Przyjrzyjmy się najpierw definicji motywacji:
motywacja [łac.],
psychol. proces regulacji psychicznych, nadający energię zachowaniu człowieka i ukierunkowujący je; może mieć charakter świadomy lub nieświadomy.
Są dwa odcienie motywacji, a bardzo dużo ludzi, skupia się tylko na jednym z nich – chwilowym popędzie, powodującym wzrost wewnętrznego napięcia, które wyzwala jakieś zachowanie.
I faktycznie, tak rozumiana motywacja na niewiele się zdaje. Jest kapryśna; przychodzi i odchodzi; nie można na niej polegać żeby osiągnąć jakąkolwiek regularność.
Jest o tyle przydatna, że wspaniale nadaje się, żeby coś rozpocząć. Czujesz się zmotywowany/a, nabuzowany/a, więc tym razem zamiast posadzić tyłek na kanapie, bierzesz się w garść i zaczynasz ćwiczyć. A potem może być już z górki, wystarczy, że weźmiesz się za budowę solidnego nawyku.
Drugi odcień motywacji, który każdy z nas przecież zna i przeczuwa, to głęboki powód, żeby coś zrobić.
Nastolatkowie podczas drugiej wojny światowej nie dołączali do szeregów konspiracji dla przelotnego dreszczyku adrenaliny. Mieli swoje ideały, za które gotowi byli oddać życie. To jest głęboka, świadoma motywacja, i takiej jak najbardziej można użyć do tego, żeby ćwiczyć.
Regularność
“Ludzie często mówią, że efekty motywacji nie trwają zbyt długo.
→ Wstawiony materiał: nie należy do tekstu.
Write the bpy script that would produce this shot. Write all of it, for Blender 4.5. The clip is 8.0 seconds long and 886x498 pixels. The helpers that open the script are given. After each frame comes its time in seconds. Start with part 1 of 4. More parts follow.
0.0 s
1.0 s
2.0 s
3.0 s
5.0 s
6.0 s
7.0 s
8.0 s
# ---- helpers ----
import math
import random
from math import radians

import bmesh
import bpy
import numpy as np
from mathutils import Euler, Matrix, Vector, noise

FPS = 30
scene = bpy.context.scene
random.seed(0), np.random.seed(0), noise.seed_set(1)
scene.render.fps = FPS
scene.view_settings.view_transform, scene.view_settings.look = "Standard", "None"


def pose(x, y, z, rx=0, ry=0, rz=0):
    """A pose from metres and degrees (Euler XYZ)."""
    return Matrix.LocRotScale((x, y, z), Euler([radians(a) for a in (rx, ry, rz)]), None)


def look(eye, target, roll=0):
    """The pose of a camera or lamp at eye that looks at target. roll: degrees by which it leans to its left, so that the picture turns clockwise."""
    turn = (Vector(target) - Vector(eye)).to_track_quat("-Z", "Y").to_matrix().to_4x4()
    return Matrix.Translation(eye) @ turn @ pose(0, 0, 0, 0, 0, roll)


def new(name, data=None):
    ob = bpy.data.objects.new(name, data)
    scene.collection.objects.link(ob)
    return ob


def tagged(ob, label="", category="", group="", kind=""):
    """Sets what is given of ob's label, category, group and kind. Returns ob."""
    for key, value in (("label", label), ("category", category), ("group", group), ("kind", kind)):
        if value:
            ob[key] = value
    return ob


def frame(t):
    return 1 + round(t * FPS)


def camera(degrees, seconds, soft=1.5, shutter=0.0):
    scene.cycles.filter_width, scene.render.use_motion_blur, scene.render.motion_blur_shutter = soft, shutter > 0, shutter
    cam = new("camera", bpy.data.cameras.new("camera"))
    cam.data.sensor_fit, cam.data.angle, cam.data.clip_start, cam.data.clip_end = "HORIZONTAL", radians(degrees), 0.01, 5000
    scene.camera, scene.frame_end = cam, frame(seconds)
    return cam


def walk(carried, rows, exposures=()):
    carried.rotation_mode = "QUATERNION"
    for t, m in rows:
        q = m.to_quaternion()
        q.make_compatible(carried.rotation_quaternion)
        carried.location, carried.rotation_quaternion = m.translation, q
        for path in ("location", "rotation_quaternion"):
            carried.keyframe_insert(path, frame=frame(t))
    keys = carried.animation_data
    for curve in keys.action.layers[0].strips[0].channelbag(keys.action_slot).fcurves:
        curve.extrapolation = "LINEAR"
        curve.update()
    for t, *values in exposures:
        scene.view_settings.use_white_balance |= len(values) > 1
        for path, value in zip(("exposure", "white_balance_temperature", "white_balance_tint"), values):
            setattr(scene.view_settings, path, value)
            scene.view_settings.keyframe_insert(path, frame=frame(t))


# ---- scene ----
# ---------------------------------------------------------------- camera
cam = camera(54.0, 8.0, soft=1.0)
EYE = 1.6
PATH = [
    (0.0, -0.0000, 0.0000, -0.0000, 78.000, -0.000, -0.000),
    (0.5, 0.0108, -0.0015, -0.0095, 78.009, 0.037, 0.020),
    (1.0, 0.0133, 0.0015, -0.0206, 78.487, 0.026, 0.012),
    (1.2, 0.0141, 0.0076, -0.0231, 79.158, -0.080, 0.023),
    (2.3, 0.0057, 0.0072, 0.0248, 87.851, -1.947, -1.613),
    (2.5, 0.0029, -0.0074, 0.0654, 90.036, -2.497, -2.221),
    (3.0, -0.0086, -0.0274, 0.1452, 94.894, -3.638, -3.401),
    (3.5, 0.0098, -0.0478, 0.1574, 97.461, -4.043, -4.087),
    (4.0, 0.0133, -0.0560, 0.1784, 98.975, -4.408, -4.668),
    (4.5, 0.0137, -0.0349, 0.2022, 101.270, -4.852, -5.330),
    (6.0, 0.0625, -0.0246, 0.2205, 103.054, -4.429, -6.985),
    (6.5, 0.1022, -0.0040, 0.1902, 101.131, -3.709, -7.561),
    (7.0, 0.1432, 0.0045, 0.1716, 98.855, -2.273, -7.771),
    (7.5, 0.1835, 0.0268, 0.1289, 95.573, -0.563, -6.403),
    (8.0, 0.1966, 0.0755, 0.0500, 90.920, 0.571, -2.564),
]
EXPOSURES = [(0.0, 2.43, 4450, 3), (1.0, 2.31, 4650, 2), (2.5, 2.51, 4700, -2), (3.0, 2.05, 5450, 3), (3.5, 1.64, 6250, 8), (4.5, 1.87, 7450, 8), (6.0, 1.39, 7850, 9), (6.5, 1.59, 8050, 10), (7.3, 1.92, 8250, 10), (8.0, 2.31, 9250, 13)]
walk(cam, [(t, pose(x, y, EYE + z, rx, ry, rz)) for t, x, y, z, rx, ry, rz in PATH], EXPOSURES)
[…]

Podobnie jest z efektami kąpieli – dlatego jednego i drugiego powinieneś zażywać codziennie.” — Zig Ziglar
Dobrze jest mieć taką głęboką i poważną motywację, ale jeśli nie dotyczy ona spraw fundamentalnych, życia i śmierci, a na przykład tak trywialnej sprawy, jak ćwiczenia, to łatwo o niej zapomnieć na co dzień. I dlatego motywację należy sobie codziennie odświeżać.
Znajdź swój powód, żeby ćwiczyć. Zapisz go. Przeczytaj ten powód każdego poranka.
Moja motywacja do ćwiczeń
W mojej osobistej konstytucji nie ma nic na temat ćwiczeń. Spędziłem sporo czasu badając zwyczaje ludzi sukcesu oraz kwestię osobistej produktywności i zarządzania czasem. I jasnym jak słońce okazało się, że regularne ćwiczenia są niezbędne do utrzymania się w optymalnym stanie. Kropka.
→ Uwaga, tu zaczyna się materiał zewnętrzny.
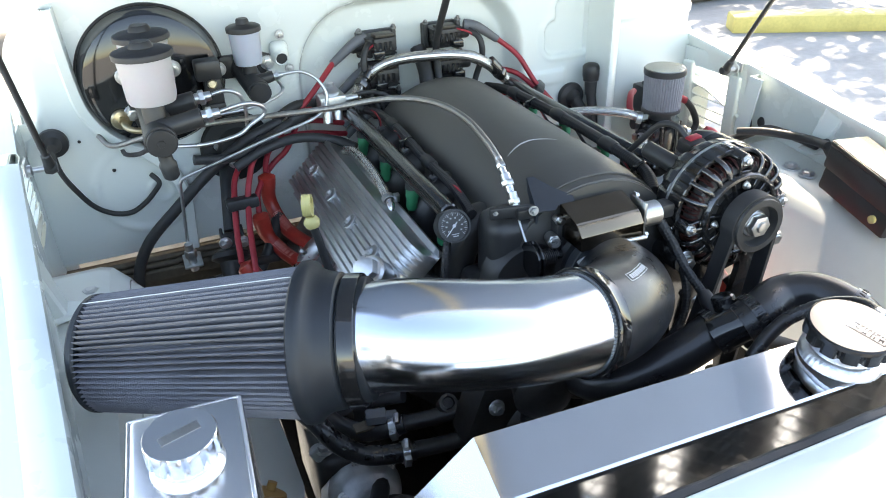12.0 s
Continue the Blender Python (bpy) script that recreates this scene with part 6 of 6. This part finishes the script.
# ---- coolant hoses ----
def coolant():
    t = thing("top_radiator_hose", (0.10, 0.08, 0.93), "black moulded top radiator hose with band clamps", "hose")
    b = bm_()
    hose(b, [(0.176, -0.012, 0.928), (0.177, 0.010, 0.953), (0.171, 0.039, 0.969), (0.155, 0.072, 0.973), (0.126, 0.088, 0.968), (0.090, 0.080, 0.962), (0.070, 0.084, 0.950)], 0.0232, 28)
    part("upper_hose", b, HOSE, t)
    b = bm_()
    hose(b, [(0.090, 0.081, 0.961), (0.070, 0.088, 0.948), (0.050, 0.098, 0.932)], 0.0225, 28)
    turn(b, [(0, 0.013), (0.014, 0.013), (0.016, 0.011)], (0.072, 0.110, 0.955), (-0.2, 0.5, 1), 20)
    part("sensor_joint", b, BLACK_GLOSS, t, "black metal sensor joint")
    b = bm_()
    hose(b, [(0.055, 0.105, 0.932), (0.020, 0.108, 0.914), (-0.030, 0.118, 0.892), (-0.070, 0.140, 0.880), (-0.085, 0.18, 0.878), (-0.088, 0.24, 0.88)], 0.0232, 28)
    part("lower_hose", b, HOSE, t)
    for p, d in (((0.1715, 0.0365, 0.968), (-0.35, 0.85, 0.30)), ((0.084, 0.082, 0.958), (-1, 0.1, -0.45)), ((0.056, 0.105, 0.933), (-1, 0.1, -0.5))):
        b = bm_()
        clamp_ring(b, p, d, 0.0242, 0.012)
        k = part("clamp", b, BLACK_GLOSS, t, "black worm-drive band clamp")
        b = bm_()
        R = axes(d)
        for i in range(30):
            a = 2 * math.pi * i / 30
            u = R @ Vector((math.cos(a), math.sin(a), 0))
            box(b, Vector(p) + u * 0.0255, (0.0014, 0.0058, 0.0010), Matrix((R @ Vector((-math.sin(a), math.cos(a), 0)), R @ Vector((0, 0, 1)), u)).transposed(), 0)
        part("rolled_bead", b, DIRTY, k, "row of stamped thread slots")
    line("overflow_hose", [(0.122, -0.024, 1.005), (0.136, -0.014, 1.005), (0.143, 0.006, 1.001), (0.136, 0.028, 0.992), (0.116, 0.042, 0.982), (0.085, 0.047, 0.970), (0.05, 0.044, 0.94), (0.03, 0.044, 0.88)], 0.0074, HOSE, "small black overflow hose from the filler neck", "hose", seg=14)
    for k, pts in enumerate(([(-0.258, 0.275, 0.778), (-0.290, 0.289, 0.767), (-0.318, 0.310, 0.760), (-0.348, 0.345, 0.773), (-0.372, 0.390, 0.800), (-0.40, 0.46, 0.82)], [(-0.260, 0.240, 0.764), (-0.292, 0.243, 0.768), (-0.322, 0.250, 0.774), (-0.350, 0.262, 0.795), (-0.369, 0.285, 0.818), (-0.40, 0.35, 0.825)])):
        t = thing("heater_hose", pts[0], "black heater hose with a worm-drive clamp", "hose", "front heater hoses")
        b = bm_()
        hose(b, pts, 0.0122, 18)
        part("hose", b, HOSE, t)
        b = bm_()
        o, d = Vector(pts[0]).lerp(Vector(pts[1]), 0.4), (Vector(pts[1]) - Vector(pts[0])).normalized()
        clamp_ring(b, o, d, 0.0126, 0.009)
        prism(b, hexagon(0.0045), (0.3, 0.9, 0.2), 0.014, o + Vector((0.0, -0.010, 0.013)), bevel=0.0008)
        part("clamp", b, STEEL, t)
    t = thing("water_pump_outlet", (-0.12, 0.16, 0.78), "black coolant outlet with a hose under the intake pipe", "pump")
    b = bm_()
    hose(b, [(-0.10, 0.22, 0.80), (-0.125, 0.16, 0.79), (-0.14, 0.10, 0.765), (-0.15, 0.05, 0.70), (-0.15, 0.02, 0.62)], 0.024, 22)
    part("hose", b, RUBBER, t)
    b = bm_()
    clamp_ring(b, (-0.128, 0.155, 0.788), (-0.2, -0.9, -0.3), 0.0245, 0.012)
    part("clamp", b, STEEL, t)


coolant()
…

Stało się to częścią mojej osobistej filozofii. Ja po prostu chcę wiele osiągnąć w moim życiu. Żeby wiele osiągnąć, muszę utrzymywać swoje ciało w optymalnym stanie. Kropka.
Co rano powtarzam swoją osobistą konstytucję, która przypomina mi, co chcę osiągnąć w życiu. Kim chcę się stać. To jest moja “motywacja do ćwiczeń”.
Nie napędzam się wizją kaloryfera na brzuchu, ani nie kręci mnie specjalnie pocenie się jak świnia. Napędza mnie ta oczywista oczywistość: muszę pracować na pełnych obrotach, a do tego potrzebuję, żeby moje ciało było w optymalnym stanie.
To jest również moja motywacja do tego, żeby nie jeść wysoko przetworzonej żywności, spać odpowiednio długo i właściwie się nawadniać.
Motywacja automatyczna
Tak jak rodzic nie musi się “motywować” do zmiany pieluszki albo wyjaśniania pracy domowej, tak i ja nie potrzebuję się specjalnie motywować, żeby regularnie ćwiczyć. To jest część mojej tożsamości. Nie wnikam, nie filozofuję, nie deliberuję sam ze sobą, czy mam ćwiczyć, czy nie. Jeśli się nad czymś w tej kwestii zastanawiam, to raczej kiedy, jak, i jak długo mam ćwiczyć.
To jest najlepszy rodzaj motywacji – wynikający z twojej tożsamości. Prędzej utniesz sobie dłoń, niż zdradzisz własną tożsamość. Uczyń ćwiczenia jej częścią, a nie będziesz potrzebował/a zastanawiać się nad swoją motywacją zabierając się do codziennych ćwiczeń.